Yankees players unanimously vote to stay in Tampa after spring training is canceled

Yankees' pitcher Zack Britton, the players' representative, told reporters on Friday that the team has decided to stay in Tampa. Credit: Newsday/J. Conrad Williams Jr.
TAMPA, Fla. — Yankees players, like all of the others in the sport, are not required to stay at their spring training home during the indefinite suspension of all official Major League Baseball activities.
But according to Zack Britton, they’ve unanimously chosen to do so.
“We have a shot at a World Series title,” Britton, the team’s player representative, told reporters after a voluntary team workout at Steinbrenner Field on Friday morning, when the vote took place. “We want to be prepared to seize that opportunity.”
Players are expected to be at it again in informal workouts Saturday, perhaps Sunday and, according to Britton, most days before it is decreed that formal preparations — essentially another spring training — for the 2020 season can resume after the stoppage caused by the coronavirus pandemic.
How much of the full 162-game schedule ultimately will get played, of course, remains an unanswerable question. It is on an endless list of unanswerable questions in a story in which sports plays an infinitesimal role, a story that has changed almost hourly in the last week.
“There’s no script here that we can all fall back on and rely upon,” general manager Brian Cashman said late Friday afternoon on a conference call, one also participated in by manager Aaron Boone, who was sitting in the same room at Steinbrenner Field. “I think there’s a recognition of there’s a lot of unknown.”
Much of Friday’s activities in the sport took place behind the scenes as MLB and the Players Association navigated the terrain of the unknown and unprecedented.

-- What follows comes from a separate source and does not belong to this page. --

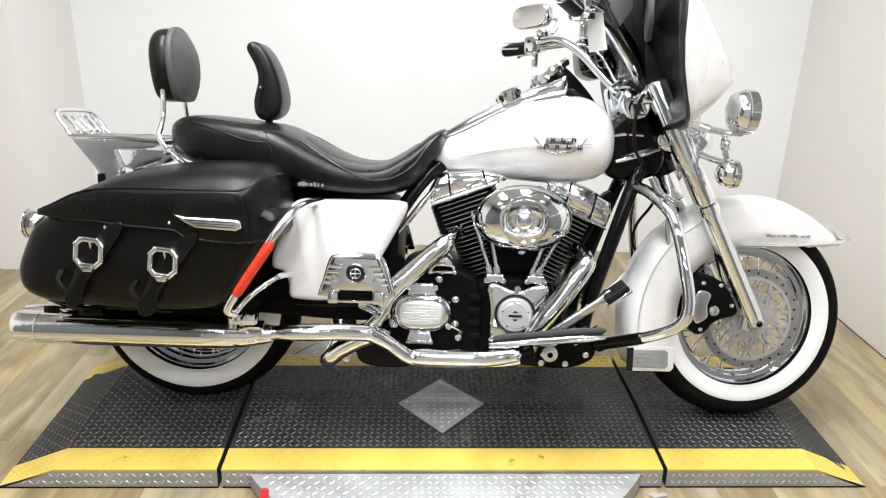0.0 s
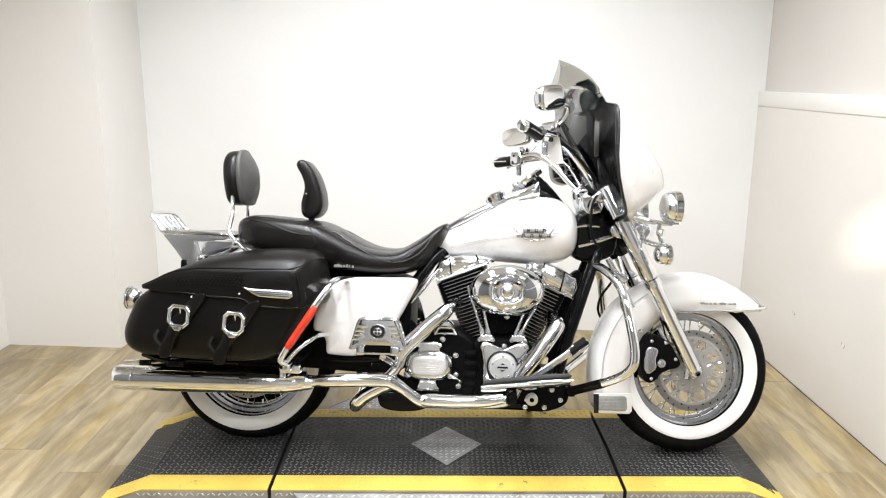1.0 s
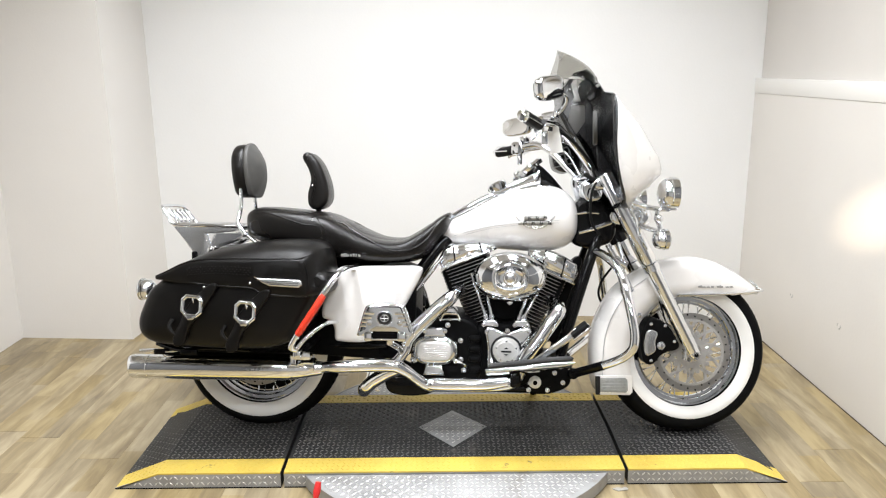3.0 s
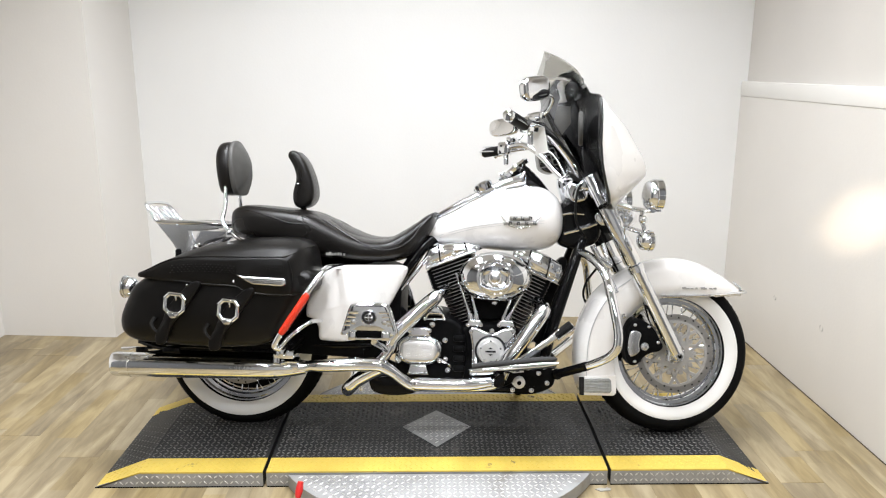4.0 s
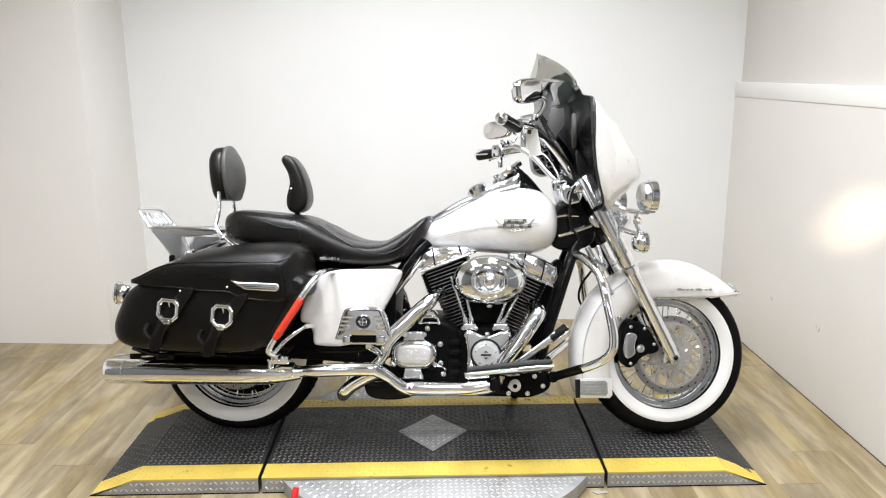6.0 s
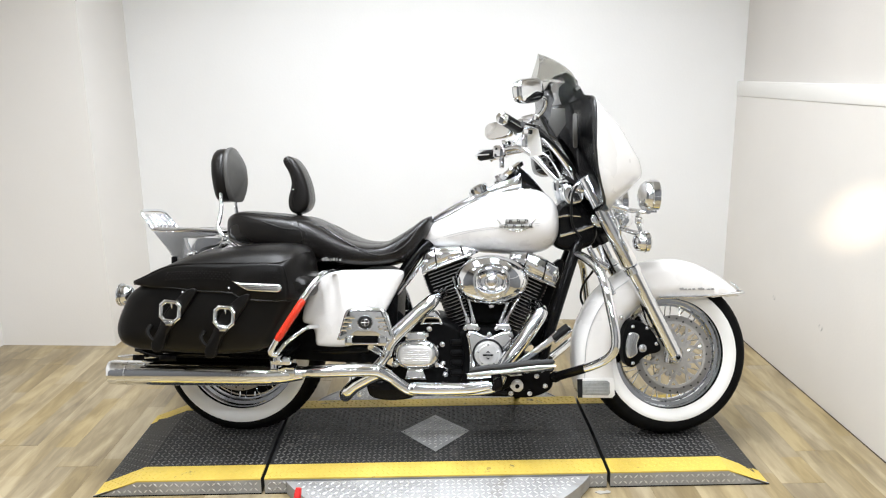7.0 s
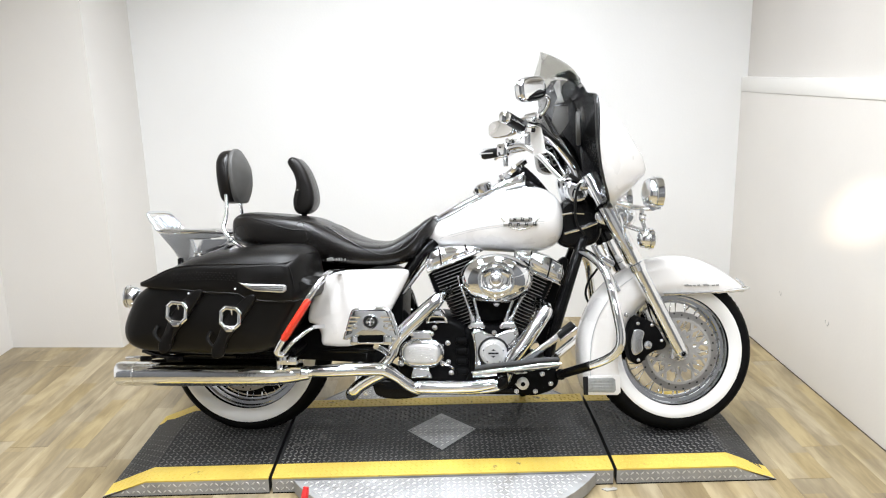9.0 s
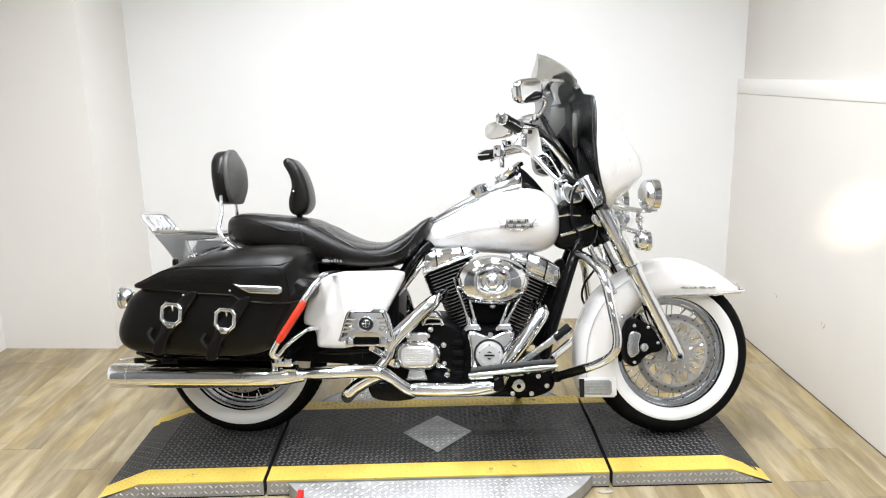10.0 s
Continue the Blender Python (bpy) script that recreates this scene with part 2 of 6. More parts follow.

Among the issues agreed upon was players having three choices: 1) stay in the area of their club’s spring training facility, 2) travel to the team’s home city or 3) simply return home.
in the foreseeable future, Cashman will stay in Tampa, as will Boone, his coaches and the team’s training and strength and conditioning staff.
“As we move forward, our facility will be available and we will continue to provide the support for the players that choose to be here to allow them to get some work in at various times during the day, and those times could change on a daily basis,” Cashman said. “We stand ready to continue moving through the coming days, at the very least. And for those players that happen to decide to stay, they can come and go on a day-in and day-out basis . . .
''I was not a part of the meeting. I can’t represent from the players’ end what their position is other than we stand ready to continue to be here on a daily basis to provide the services necessary as were negotiated, discussed or agreed upon between Major League Baseball and the Players Association.”
No MLB player is known to have contracted the virus thus far, though Yankees catcher Gary Sanchez was diagnosed with the flu earlier in the week.
“[He’s] improved,” Cashman said.
The Yankees, like pretty much every club, have taken extra precautions in sanitizing their complexes.
“As an organization, we've had two separate cleaning sweeps,” Boone said. “We had one Sunday and we had one on Tuesday, where essentially a company comes in with like a bleach-type spray mist that they go over everything in the entire clubhouse. We've had that twice. Could potentially have that done again here in the next couple of days . . . if we deem it necessary again.”
For now, Yankees players are staying put, though everything at the moment is in constant flux in a worldwide health emergency that seems far closer to its start than its end.
“Each and every day is going to be a little bit different as more and more information rolls in,” Boone said. “I mean, I just think [of] the last 48 hours and how much it's changed, and I would expect it to be similar moving forward.”